= Housing action trust =

Defunct public bodies in England

Housing action trusts (HAT) were non-departmental public bodies, set up to redevelop some of the poorest council housing estates in England's inner-city suburbs.

Six housing action trusts were established under the Housing Act 1988. Each HAT was administered by a board appointed by the Deputy Prime Minister. They were required to award construction works contracts in accordance with public sector procurement laws.

The six housing action trusts were as follows:
- North Hull HAT was the first to wind up, in 1999.
- Liverpool HAT demolished 54 high-rise blocks, built new homes on the land, and refurbished 13 other tower blocks. It was wound up in 2005.
- Stonebridge HAT in Harlesden, Brent, north-west London, was the last to shut down in 2007.
- Waltham Forest HAT, covering Cathall Road estate in Leytonstone, Oliver Close estate in Leyton, Boundary Road estate in Walthamstow and Chingford Hall Estate in Chingford. Waltham Forest HAT transferred its redeveloped estates to Community-based Housing Association and shut down in April 2002. English Partnerships then demolished four empty tower blocks.
- Tower Hamlets HAT in east London, covering Montieth, Tredegar and Lefevre Walk estates in Bow. Replacement housing is owned by successor body Old Ford Housing Association.
- Castle Vale HAT in Birmingham demolished 32 tower blocks on one of Britain's largest estates. Castle Vale HAT shut down in March 2005.

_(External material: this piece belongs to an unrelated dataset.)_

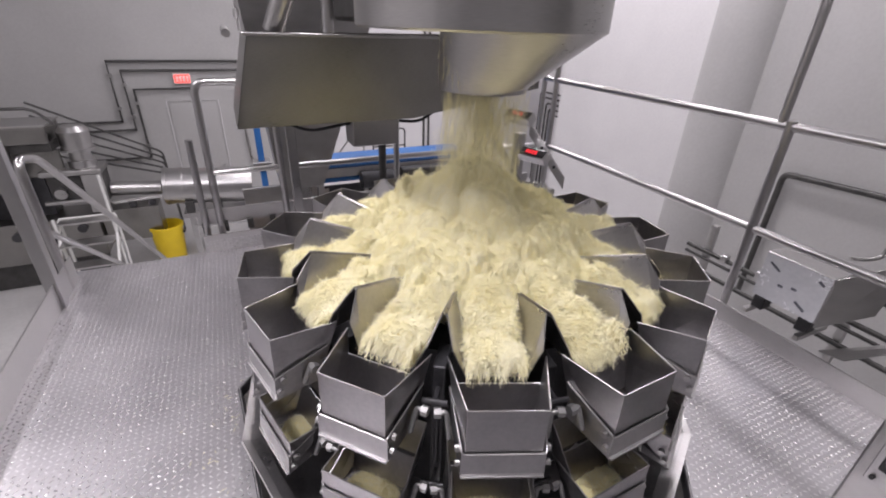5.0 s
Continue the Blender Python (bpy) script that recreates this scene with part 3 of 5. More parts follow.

HATs were intended to have a short lifespan. After completing regeneration of their estates, the HATs transferred ownership of the tenanted housing estates to other social landlords, in some cases setting up local housing associations which later formed group structures with other associations. All the HATs' residuary assets and undertakings then passed to English Partnerships.